Work to be completed. Set down the material once more, exactly as it appears.

— start Provided data —

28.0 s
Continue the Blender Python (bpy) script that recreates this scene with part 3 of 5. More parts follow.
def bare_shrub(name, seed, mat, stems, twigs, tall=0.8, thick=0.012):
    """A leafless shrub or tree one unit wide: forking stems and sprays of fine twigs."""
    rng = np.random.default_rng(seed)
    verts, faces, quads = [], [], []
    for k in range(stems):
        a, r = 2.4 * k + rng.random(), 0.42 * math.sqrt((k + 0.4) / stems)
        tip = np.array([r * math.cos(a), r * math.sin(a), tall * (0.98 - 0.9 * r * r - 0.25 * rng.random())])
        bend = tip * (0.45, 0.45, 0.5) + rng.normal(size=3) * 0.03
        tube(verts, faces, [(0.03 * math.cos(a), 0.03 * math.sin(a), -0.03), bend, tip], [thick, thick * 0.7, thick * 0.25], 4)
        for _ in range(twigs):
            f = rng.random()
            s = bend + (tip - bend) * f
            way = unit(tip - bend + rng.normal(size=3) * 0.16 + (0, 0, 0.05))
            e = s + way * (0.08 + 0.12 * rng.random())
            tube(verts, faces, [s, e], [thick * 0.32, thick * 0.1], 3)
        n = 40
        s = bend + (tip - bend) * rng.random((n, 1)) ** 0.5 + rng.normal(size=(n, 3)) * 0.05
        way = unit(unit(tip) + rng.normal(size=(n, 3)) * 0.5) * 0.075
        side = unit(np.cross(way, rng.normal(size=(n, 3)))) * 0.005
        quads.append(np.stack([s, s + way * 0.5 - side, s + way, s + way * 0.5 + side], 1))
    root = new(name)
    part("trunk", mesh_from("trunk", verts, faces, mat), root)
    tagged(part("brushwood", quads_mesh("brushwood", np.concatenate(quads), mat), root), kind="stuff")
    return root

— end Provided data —

Completed exercise.
28.0 s
Continue the Blender Python (bpy) script that recreates this scene with part 3 of 5. More parts follow.
def bare_shrub(name, seed, mat, stems, twigs, tall=0.8, thick=0.012):
    """A leafless shrub or tree one unit wide: forking stems and sprays of fine twigs."""
    rng = np.random.default_rng(seed)
    verts, faces, quads = [], [], []
    for k in range(stems):
        a, r = 2.4 * k + rng.random(), 0.42 * math.sqrt((k + 0.4) / stems)
        tip = np.array([r * math.cos(a), r * math.sin(a), tall * (0.98 - 0.9 * r * r - 0.25 * rng.random())])
        bend = tip * (0.45, 0.45, 0.5) + rng.normal(size=3) * 0.03
        tube(verts, faces, [(0.03 * math.cos(a), 0.03 * math.sin(a), -0.03), bend, tip], [thick, thick * 0.7, thick * 0.25], 4)
        for _ in range(twigs):
            f = rng.random()
            s = bend + (tip - bend) * f
            way = unit(tip - bend + rng.normal(size=3) * 0.16 + (0, 0, 0.05))
            e = s + way * (0.08 + 0.12 * rng.random())
            tube(verts, faces, [s, e], [thick * 0.32, thick * 0.1], 3)
        n = 40
        s = bend + (tip - bend) * rng.random((n, 1)) ** 0.5 + rng.normal(size=(n, 3)) * 0.05
        way = unit(unit(tip) + rng.normal(size=(n, 3)) * 0.5) * 0.075
        side = unit(np.cross(way, rng.normal(size=(n, 3)))) * 0.005
        quads.append(np.stack([s, s + way * 0.5 - side, s + way, s + way * 0.5 + side], 1))
    root = new(name)
    part("trunk", mesh_from("trunk", verts, faces, mat), root)
    tagged(part("brushwood", quads_mesh("brushwood", np.concatenate(quads), mat), root), kind="stuff")
    return root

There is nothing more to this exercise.